Try social tagging behind the firewall. It gives employees the means to label content in personally meaningful ways. It helps secure data against security leaks or the competitive intelligence gathering possible when links are posted on public sites. It can also help to boost the usage of existing data silos inside the organization, such as directories, best practices or lessons-learned databases. 

Incrementally add value with metadata-based services. Start small, aim at high-value content. Add Suggested Sites or Suggested People to search engine results pages. Get forward thinking website developers to use RDF/A (www.w3.org/2001/sw/BestPractices/HTML/2006-01-24-rdfa-primer) or Microformats (http://microformats.org/) to tag sections of their content. [RDF/A is a collection of attributes for layering RDF (Resource Description Format) on XML languages. It is a World Wide Web Consortium (W3C) internal working document.] Get hold of an LDAP (Lightweight Directory Access Protocol) feed and convert it to FOAF. FOAF stands for Friend-of-a-Friend and describes people, the links between them and the things they create and do (www.foaf-project.org). LDAP already contains great contact information, so take it to the next level.

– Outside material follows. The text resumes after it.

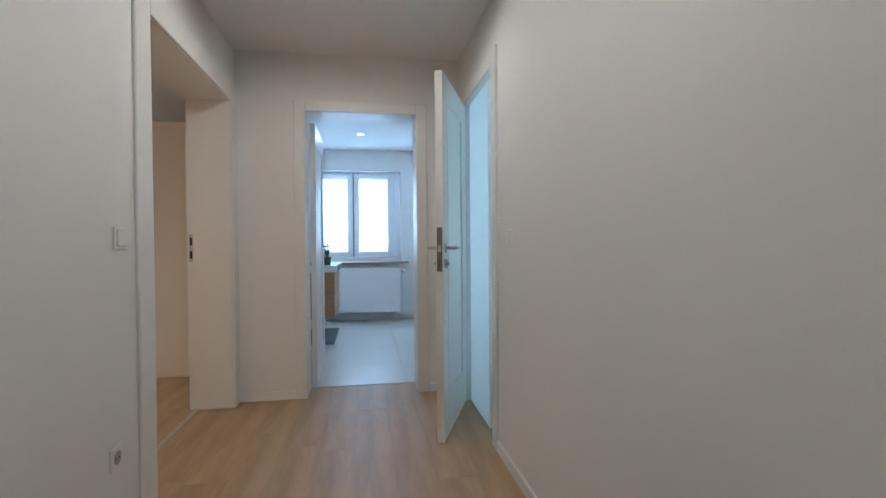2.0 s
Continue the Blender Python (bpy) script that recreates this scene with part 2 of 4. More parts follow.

Discover the appropriate schemas for your data, add your terms and start small. Find the supporters in your organization. 

Above all, keep metrics! Vital research continues to come from academic organizations. Executives however, want to benchmark against other organizations in their industry or of their size. We need to collectively contribute to a body of knowledge on the value of metadata to support our business cases. Let’s work together to evolve – and take over the world!